= REQUEST =
Write out the entire listing below exactly as it appears, minus any pictures.

= DATASET SECTION =
----

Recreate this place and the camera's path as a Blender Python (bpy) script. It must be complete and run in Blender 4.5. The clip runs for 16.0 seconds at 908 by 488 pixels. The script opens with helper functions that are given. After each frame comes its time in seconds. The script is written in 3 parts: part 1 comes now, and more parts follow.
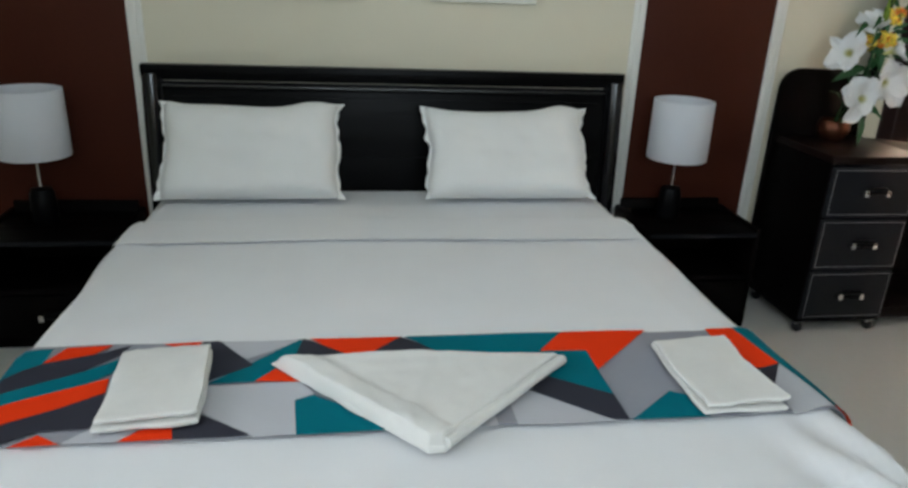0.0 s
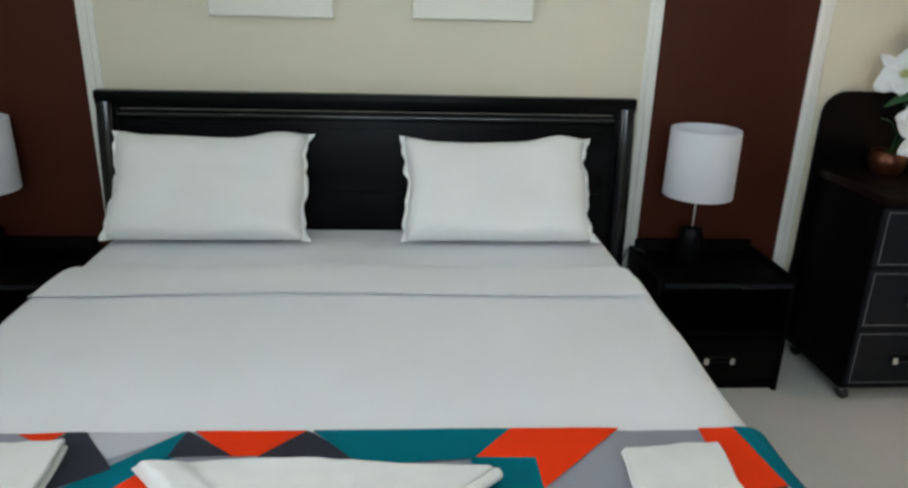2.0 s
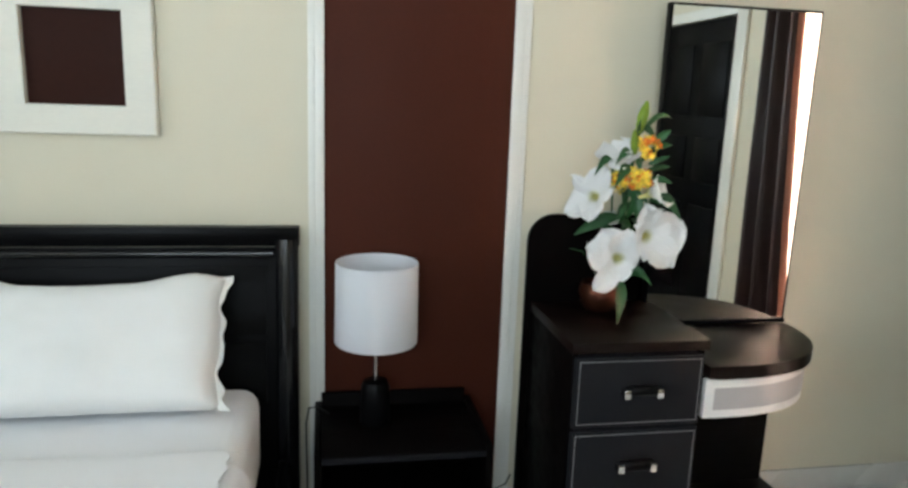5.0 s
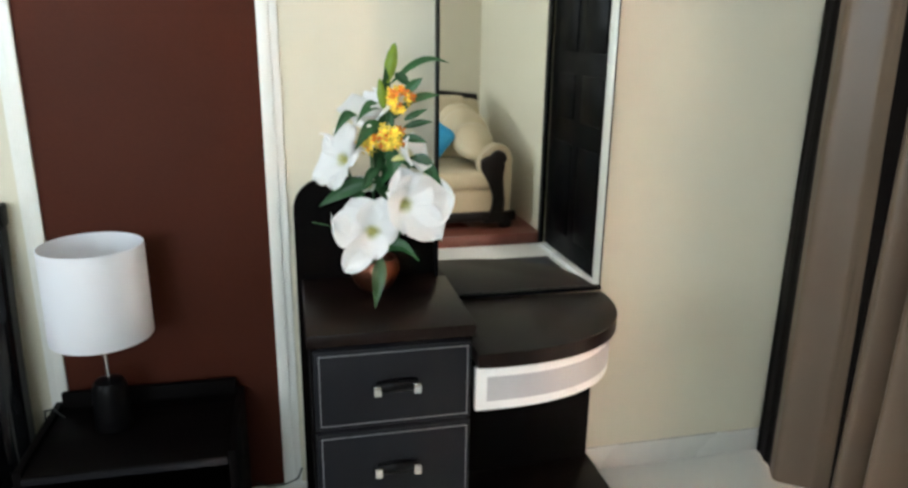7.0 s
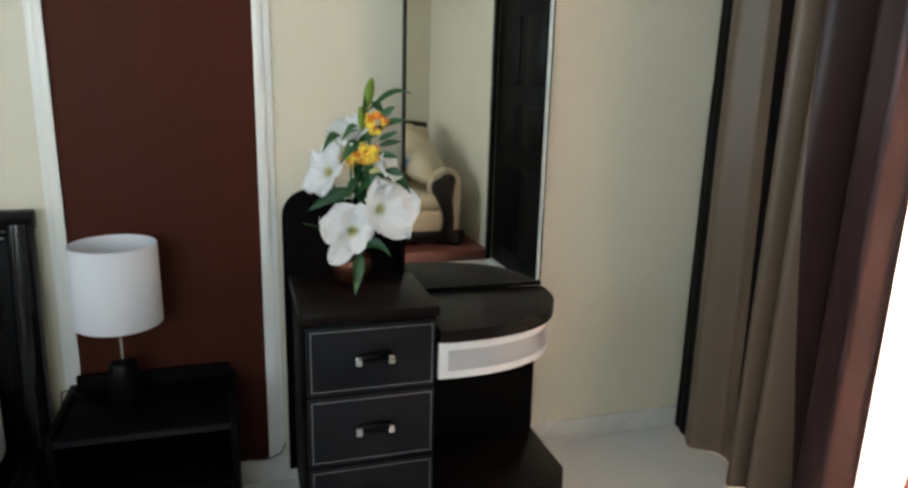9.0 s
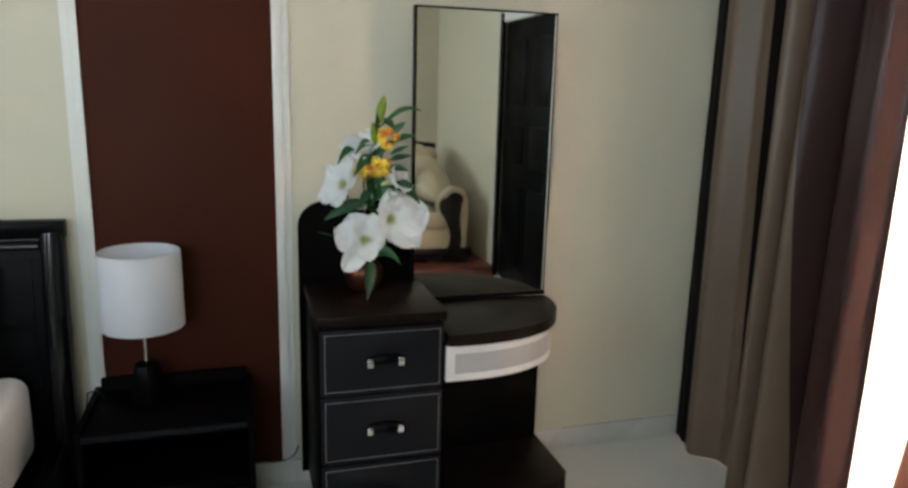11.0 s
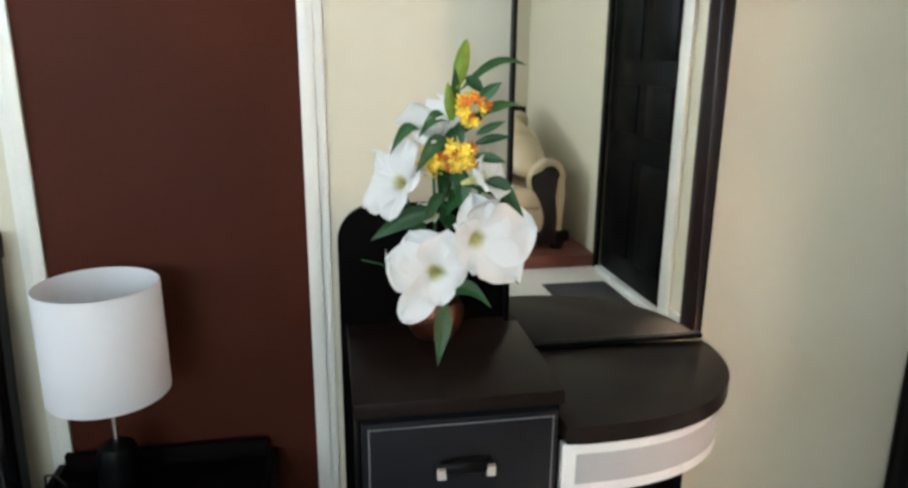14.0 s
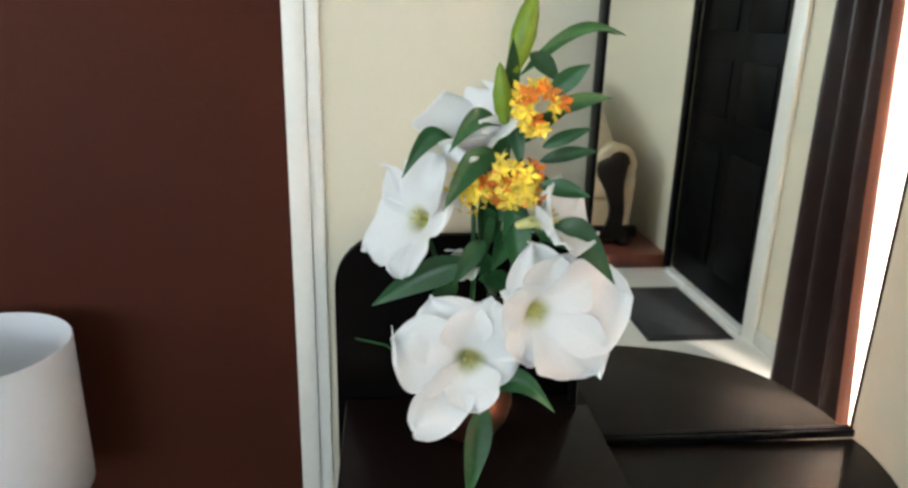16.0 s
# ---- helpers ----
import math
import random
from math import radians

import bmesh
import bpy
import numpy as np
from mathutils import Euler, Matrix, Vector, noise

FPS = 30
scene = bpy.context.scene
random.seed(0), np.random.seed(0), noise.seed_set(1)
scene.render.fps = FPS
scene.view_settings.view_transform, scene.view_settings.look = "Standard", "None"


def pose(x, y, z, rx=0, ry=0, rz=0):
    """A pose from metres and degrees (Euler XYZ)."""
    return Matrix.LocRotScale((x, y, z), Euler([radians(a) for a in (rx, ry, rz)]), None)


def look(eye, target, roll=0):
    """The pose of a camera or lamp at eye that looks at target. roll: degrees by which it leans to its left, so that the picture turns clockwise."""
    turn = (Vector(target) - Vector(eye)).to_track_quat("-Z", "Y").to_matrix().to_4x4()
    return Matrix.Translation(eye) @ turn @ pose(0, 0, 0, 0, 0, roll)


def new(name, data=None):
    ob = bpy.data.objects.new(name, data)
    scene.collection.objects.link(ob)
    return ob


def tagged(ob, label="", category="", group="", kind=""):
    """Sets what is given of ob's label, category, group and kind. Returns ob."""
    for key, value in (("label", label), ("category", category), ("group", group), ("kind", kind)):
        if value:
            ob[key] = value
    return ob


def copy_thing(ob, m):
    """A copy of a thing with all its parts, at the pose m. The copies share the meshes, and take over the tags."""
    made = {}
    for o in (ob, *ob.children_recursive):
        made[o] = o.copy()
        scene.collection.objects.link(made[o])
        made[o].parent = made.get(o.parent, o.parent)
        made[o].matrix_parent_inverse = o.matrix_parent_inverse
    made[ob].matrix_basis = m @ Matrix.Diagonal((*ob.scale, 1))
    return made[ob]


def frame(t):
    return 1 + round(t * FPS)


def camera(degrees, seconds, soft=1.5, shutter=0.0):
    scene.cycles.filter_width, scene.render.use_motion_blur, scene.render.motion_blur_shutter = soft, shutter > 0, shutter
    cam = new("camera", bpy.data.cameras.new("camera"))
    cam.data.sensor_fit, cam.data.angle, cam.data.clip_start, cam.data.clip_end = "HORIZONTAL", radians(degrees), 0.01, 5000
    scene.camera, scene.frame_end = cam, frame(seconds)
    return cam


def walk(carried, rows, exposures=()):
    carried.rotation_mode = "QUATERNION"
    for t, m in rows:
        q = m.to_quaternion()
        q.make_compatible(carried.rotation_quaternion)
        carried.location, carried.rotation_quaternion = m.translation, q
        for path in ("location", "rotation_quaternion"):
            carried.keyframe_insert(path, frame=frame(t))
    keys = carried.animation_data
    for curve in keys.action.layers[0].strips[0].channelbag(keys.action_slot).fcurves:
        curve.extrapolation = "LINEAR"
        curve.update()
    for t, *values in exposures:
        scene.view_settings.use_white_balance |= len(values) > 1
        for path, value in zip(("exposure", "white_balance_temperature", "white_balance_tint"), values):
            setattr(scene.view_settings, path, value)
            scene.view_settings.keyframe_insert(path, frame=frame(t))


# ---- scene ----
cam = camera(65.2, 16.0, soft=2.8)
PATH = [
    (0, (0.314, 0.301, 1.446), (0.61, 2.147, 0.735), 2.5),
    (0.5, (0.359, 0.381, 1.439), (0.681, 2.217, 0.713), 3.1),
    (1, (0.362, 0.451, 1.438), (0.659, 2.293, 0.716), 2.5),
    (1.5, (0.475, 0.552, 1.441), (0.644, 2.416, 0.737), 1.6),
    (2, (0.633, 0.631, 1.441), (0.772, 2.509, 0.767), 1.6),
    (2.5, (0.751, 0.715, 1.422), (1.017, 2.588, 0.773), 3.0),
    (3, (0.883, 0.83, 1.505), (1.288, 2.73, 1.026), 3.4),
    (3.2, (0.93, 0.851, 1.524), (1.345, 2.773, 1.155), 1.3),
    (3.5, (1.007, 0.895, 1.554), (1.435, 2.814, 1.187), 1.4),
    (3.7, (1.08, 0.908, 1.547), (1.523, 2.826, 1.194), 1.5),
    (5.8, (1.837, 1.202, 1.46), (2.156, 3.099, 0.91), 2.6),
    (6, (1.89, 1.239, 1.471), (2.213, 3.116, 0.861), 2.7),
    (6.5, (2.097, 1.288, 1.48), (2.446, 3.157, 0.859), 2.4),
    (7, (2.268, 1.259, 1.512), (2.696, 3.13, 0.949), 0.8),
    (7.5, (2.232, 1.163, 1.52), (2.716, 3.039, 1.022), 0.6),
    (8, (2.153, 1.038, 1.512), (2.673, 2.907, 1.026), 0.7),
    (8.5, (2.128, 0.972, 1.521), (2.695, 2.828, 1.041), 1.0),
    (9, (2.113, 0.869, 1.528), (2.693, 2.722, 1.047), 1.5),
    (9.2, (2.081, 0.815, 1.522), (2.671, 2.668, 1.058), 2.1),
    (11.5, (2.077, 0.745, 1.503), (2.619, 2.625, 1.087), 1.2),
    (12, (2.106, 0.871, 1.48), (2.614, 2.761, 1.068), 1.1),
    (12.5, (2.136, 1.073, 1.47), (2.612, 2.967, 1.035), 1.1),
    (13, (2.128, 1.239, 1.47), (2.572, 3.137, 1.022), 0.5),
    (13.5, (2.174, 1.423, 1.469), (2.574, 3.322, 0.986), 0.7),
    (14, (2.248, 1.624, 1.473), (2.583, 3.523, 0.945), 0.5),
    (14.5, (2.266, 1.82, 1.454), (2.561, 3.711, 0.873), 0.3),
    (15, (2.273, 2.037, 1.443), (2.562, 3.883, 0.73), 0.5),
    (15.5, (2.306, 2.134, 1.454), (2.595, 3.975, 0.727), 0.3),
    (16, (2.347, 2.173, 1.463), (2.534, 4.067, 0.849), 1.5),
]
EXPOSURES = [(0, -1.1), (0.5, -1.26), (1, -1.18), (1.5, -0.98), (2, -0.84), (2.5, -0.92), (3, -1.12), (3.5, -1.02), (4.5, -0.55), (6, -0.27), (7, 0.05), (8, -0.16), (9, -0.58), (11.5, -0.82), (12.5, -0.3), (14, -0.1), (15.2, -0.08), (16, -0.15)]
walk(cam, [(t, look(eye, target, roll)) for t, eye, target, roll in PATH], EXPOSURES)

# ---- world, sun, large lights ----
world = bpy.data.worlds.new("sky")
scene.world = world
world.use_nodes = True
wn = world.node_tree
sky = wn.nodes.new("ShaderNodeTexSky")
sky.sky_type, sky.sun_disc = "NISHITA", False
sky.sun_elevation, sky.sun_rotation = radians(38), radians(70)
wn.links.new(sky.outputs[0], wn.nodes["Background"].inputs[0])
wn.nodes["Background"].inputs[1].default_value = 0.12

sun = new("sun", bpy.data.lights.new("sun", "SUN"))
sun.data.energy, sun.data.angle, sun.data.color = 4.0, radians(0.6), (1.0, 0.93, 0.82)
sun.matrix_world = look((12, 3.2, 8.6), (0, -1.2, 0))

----

= SOLUTION =
Recreate this place and the camera's path as a Blender Python (bpy) script. It must be complete and run in Blender 4.5. The clip runs for 16.0 seconds at 908 by 488 pixels. The script opens with helper functions that are given. After each frame comes its time in seconds. The script is written in 3 parts: part 1 comes now, and more parts follow.
0.0 s
2.0 s
5.0 s
7.0 s
9.0 s
11.0 s
14.0 s
16.0 s
# ---- helpers ----
import math
import random
from math import radians

import bmesh
import bpy
import numpy as np
from mathutils import Euler, Matrix, Vector, noise

FPS = 30
scene = bpy.context.scene
random.seed(0), np.random.seed(0), noise.seed_set(1)
scene.render.fps = FPS
scene.view_settings.view_transform, scene.view_settings.look = "Standard", "None"


def pose(x, y, z, rx=0, ry=0, rz=0):
    """A pose from metres and degrees (Euler XYZ)."""
    return Matrix.LocRotScale((x, y, z), Euler([radians(a) for a in (rx, ry, rz)]), None)


def look(eye, target, roll=0):
    """The pose of a camera or lamp at eye that looks at target. roll: degrees by which it leans to its left, so that the picture turns clockwise."""
    turn = (Vector(target) - Vector(eye)).to_track_quat("-Z", "Y").to_matrix().to_4x4()
    return Matrix.Translation(eye) @ turn @ pose(0, 0, 0, 0, 0, roll)


def new(name, data=None):
    ob = bpy.data.objects.new(name, data)
    scene.collection.objects.link(ob)
    return ob


def tagged(ob, label="", category="", group="", kind=""):
    """Sets what is given of ob's label, category, group and kind. Returns ob."""
    for key, value in (("label", label), ("category", category), ("group", group), ("kind", kind)):
        if value:
            ob[key] = value
    return ob


def copy_thing(ob, m):
    """A copy of a thing with all its parts, at the pose m. The copies share the meshes, and take over the tags."""
    made = {}
    for o in (ob, *ob.children_recursive):
        made[o] = o.copy()
        scene.collection.objects.link(made[o])
        made[o].parent = made.get(o.parent, o.parent)
        made[o].matrix_parent_inverse = o.matrix_parent_inverse
    made[ob].matrix_basis = m @ Matrix.Diagonal((*ob.scale, 1))
    return made[ob]


def frame(t):
    return 1 + round(t * FPS)


def camera(degrees, seconds, soft=1.5, shutter=0.0):
    scene.cycles.filter_width, scene.render.use_motion_blur, scene.render.motion_blur_shutter = soft, shutter > 0, shutter
    cam = new("camera", bpy.data.cameras.new("camera"))
    cam.data.sensor_fit, cam.data.angle, cam.data.clip_start, cam.data.clip_end = "HORIZONTAL", radians(degrees), 0.01, 5000
    scene.camera, scene.frame_end = cam, frame(seconds)
    return cam


def walk(carried, rows, exposures=()):
    carried.rotation_mode = "QUATERNION"
    for t, m in rows:
        q = m.to_quaternion()
        q.make_compatible(carried.rotation_quaternion)
        carried.location, carried.rotation_quaternion = m.translation, q
        for path in ("location", "rotation_quaternion"):
            carried.keyframe_insert(path, frame=frame(t))
    keys = carried.animation_data
    for curve in keys.action.layers[0].strips[0].channelbag(keys.action_slot).fcurves:
        curve.extrapolation = "LINEAR"
        curve.update()
    for t, *values in exposures:
        scene.view_settings.use_white_balance |= len(values) > 1
        for path, value in zip(("exposure", "white_balance_temperature", "white_balance_tint"), values):
            setattr(scene.view_settings, path, value)
            scene.view_settings.keyframe_insert(path, frame=frame(t))


# ---- scene ----
cam = camera(65.2, 16.0, soft=2.8)
PATH = [
    (0, (0.314, 0.301, 1.446), (0.61, 2.147, 0.735), 2.5),
    (0.5, (0.359, 0.381, 1.439), (0.681, 2.217, 0.713), 3.1),
    (1, (0.362, 0.451, 1.438), (0.659, 2.293, 0.716), 2.5),
    (1.5, (0.475, 0.552, 1.441), (0.644, 2.416, 0.737), 1.6),
    (2, (0.633, 0.631, 1.441), (0.772, 2.509, 0.767), 1.6),
    (2.5, (0.751, 0.715, 1.422), (1.017, 2.588, 0.773), 3.0),
    (3, (0.883, 0.83, 1.505), (1.288, 2.73, 1.026), 3.4),
    (3.2, (0.93, 0.851, 1.524), (1.345, 2.773, 1.155), 1.3),
    (3.5, (1.007, 0.895, 1.554), (1.435, 2.814, 1.187), 1.4),
    (3.7, (1.08, 0.908, 1.547), (1.523, 2.826, 1.194), 1.5),
    (5.8, (1.837, 1.202, 1.46), (2.156, 3.099, 0.91), 2.6),
    (6, (1.89, 1.239, 1.471), (2.213, 3.116, 0.861), 2.7),
    (6.5, (2.097, 1.288, 1.48), (2.446, 3.157, 0.859), 2.4),
    (7, (2.268, 1.259, 1.512), (2.696, 3.13, 0.949), 0.8),
    (7.5, (2.232, 1.163, 1.52), (2.716, 3.039, 1.022), 0.6),
    (8, (2.153, 1.038, 1.512), (2.673, 2.907, 1.026), 0.7),
    (8.5, (2.128, 0.972, 1.521), (2.695, 2.828, 1.041), 1.0),
    (9, (2.113, 0.869, 1.528), (2.693, 2.722, 1.047), 1.5),
    (9.2, (2.081, 0.815, 1.522), (2.671, 2.668, 1.058), 2.1),
    (11.5, (2.077, 0.745, 1.503), (2.619, 2.625, 1.087), 1.2),
    (12, (2.106, 0.871, 1.48), (2.614, 2.761, 1.068), 1.1),
    (12.5, (2.136, 1.073, 1.47), (2.612, 2.967, 1.035), 1.1),
    (13, (2.128, 1.239, 1.47), (2.572, 3.137, 1.022), 0.5),
    (13.5, (2.174, 1.423, 1.469), (2.574, 3.322, 0.986), 0.7),
    (14, (2.248, 1.624, 1.473), (2.583, 3.523, 0.945), 0.5),
    (14.5, (2.266, 1.82, 1.454), (2.561, 3.711, 0.873), 0.3),
    (15, (2.273, 2.037, 1.443), (2.562, 3.883, 0.73), 0.5),
    (15.5, (2.306, 2.134, 1.454), (2.595, 3.975, 0.727), 0.3),
    (16, (2.347, 2.173, 1.463), (2.534, 4.067, 0.849), 1.5),
]
EXPOSURES = [(0, -1.1), (0.5, -1.26), (1, -1.18), (1.5, -0.98), (2, -0.84), (2.5, -0.92), (3, -1.12), (3.5, -1.02), (4.5, -0.55), (6, -0.27), (7, 0.05), (8, -0.16), (9, -0.58), (11.5, -0.82), (12.5, -0.3), (14, -0.1), (15.2, -0.08), (16, -0.15)]
walk(cam, [(t, look(eye, target, roll)) for t, eye, target, roll in PATH], EXPOSURES)

# ---- world, sun, large lights ----
world = bpy.data.worlds.new("sky")
scene.world = world
world.use_nodes = True
wn = world.node_tree
sky = wn.nodes.new("ShaderNodeTexSky")
sky.sky_type, sky.sun_disc = "NISHITA", False
sky.sun_elevation, sky.sun_rotation = radians(38), radians(70)
wn.links.new(sky.outputs[0], wn.nodes["Background"].inputs[0])
wn.nodes["Background"].inputs[1].default_value = 0.12

sun = new("sun", bpy.data.lights.new("sun", "SUN"))
sun.data.energy, sun.data.angle, sun.data.color = 4.0, radians(0.6), (1.0, 0.93, 0.82)
sun.matrix_world = look((12, 3.2, 8.6), (0, -1.2, 0))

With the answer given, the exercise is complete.